The IMF has promised to provide credit amounting to $395.9 million under the ECF facility.
“Nepal Rastra Bank (NRB) has prepared the terms of reference for the loan portfolio review,” Tidiane Kinda, deputy division chief of the IMF's Asia and Pacific Department, told journalists on Monday.
He led a staff visit to the IMF to discuss recent macroeconomic developments and the implementation of the Fund-supported programme.
He said that the IMF was providing its inputs on the ToR that the central bank was supposed to finalise in December last year.
“As the ToR is being finalised, the loan portfolio review is likely to be delayed by two to two-and-a-half months,” said Dev Kumar Dhakal, chief of the banking supervision division at the NRB.
There was a plan to start in-depth on-site inspections assisted by independent international third-party auditors by the end of April this year.
“Once the ToR is finalised, there is a plan to hire an international consultant through a bidding process,” said Dhakal. “Once the consultant is hired, it is expected to start an off-site review of the loan portfolio by June or July.”

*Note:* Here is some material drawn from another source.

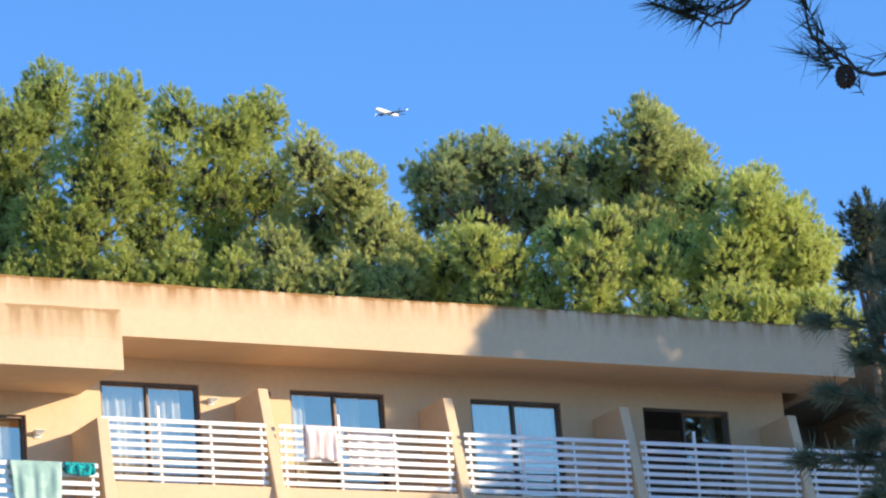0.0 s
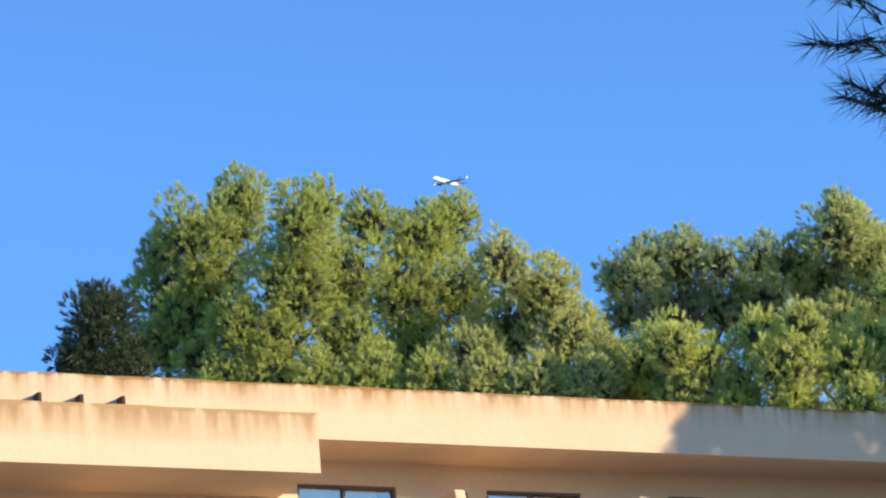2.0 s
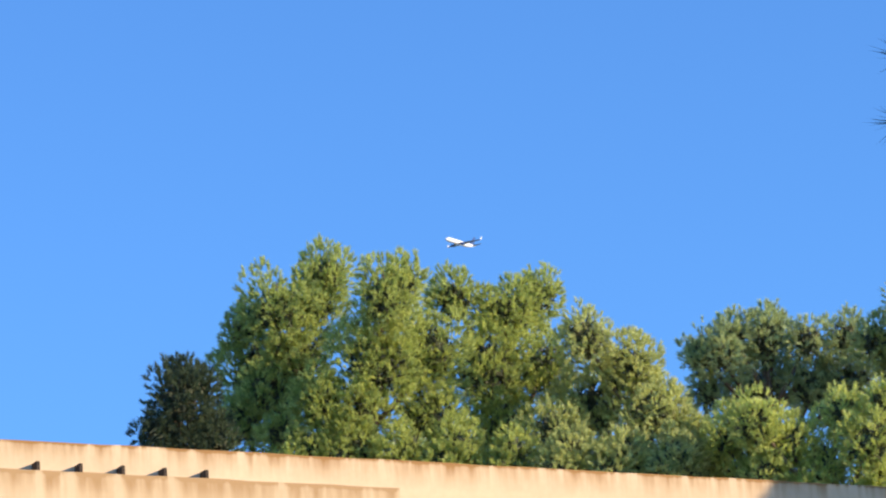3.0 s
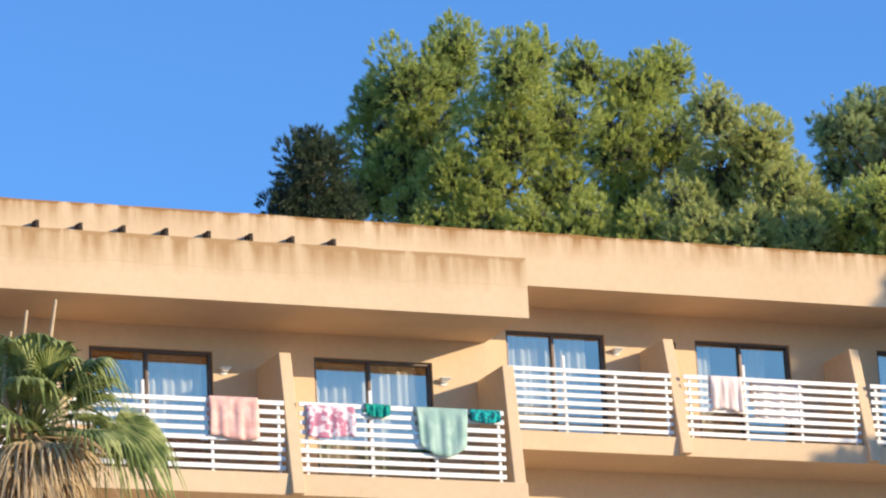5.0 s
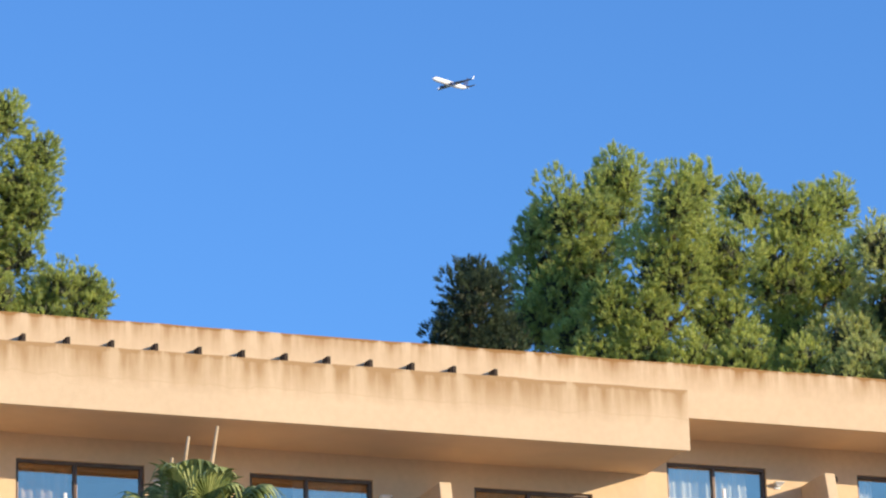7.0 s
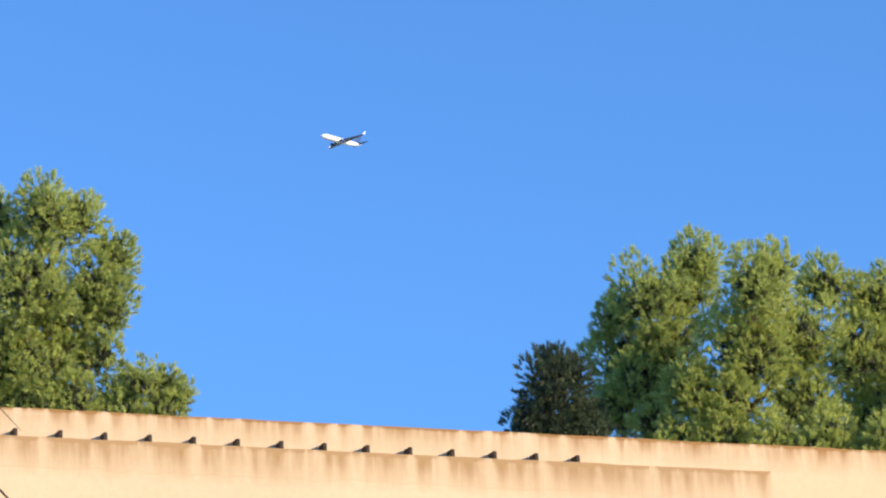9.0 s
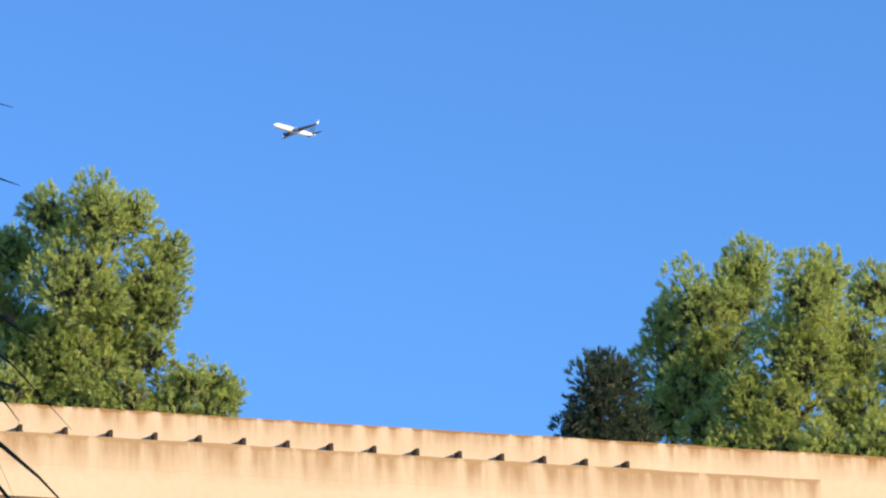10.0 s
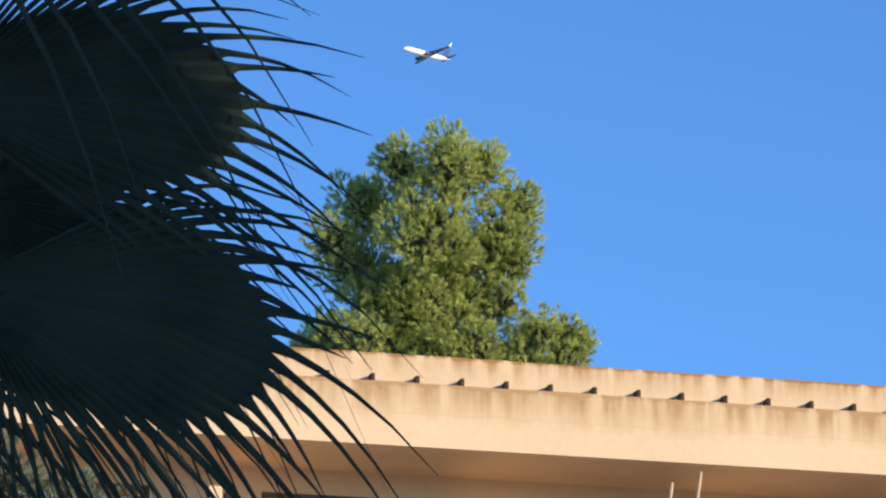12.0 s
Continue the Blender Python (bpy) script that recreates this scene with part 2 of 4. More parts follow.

According to him, the 10 banks will be chosen based on their size of their loans. Even though there was a plan to conclude loan portfolio review by December 2024, Dhakal expects the review process to take a few months after December.
Kinda said that the loan portfolio review of the largest banks was important to uncover the full extent of non-performing loans (NPL) in the major banks.
NPL is a sum of borrowed money whose scheduled payments have not been made by the debtor.
According to the central bank, average NPL in Nepal’s banking system is 4.29 percent as of mid-January. But, the IMF is doubtful whether the banks and financial institutions reported the true picture of the NPL.
Since the Covid-19 pandemic, NPL of the banks and financial institutions has been on the rise.
Post pandemic, loans grew exponentially as a result of credit made available cheaply to help economic recovery, said Prakash Kumar Shrestha, chief of the economic research division at the NRB. “But the economy didn’t recover as expected, which led to defaults on loans.”
The IMF had earlier warned that the bank asset quality [in Nepal] has deteriorated, reflecting a decline in the repayment capacity of borrowers.
“Increased vigilance on banks’ asset quality and stepped-up supervisory efforts are important to preserve financial stability in view of growing non-performing loans,” Kinda said in a statement on Monday.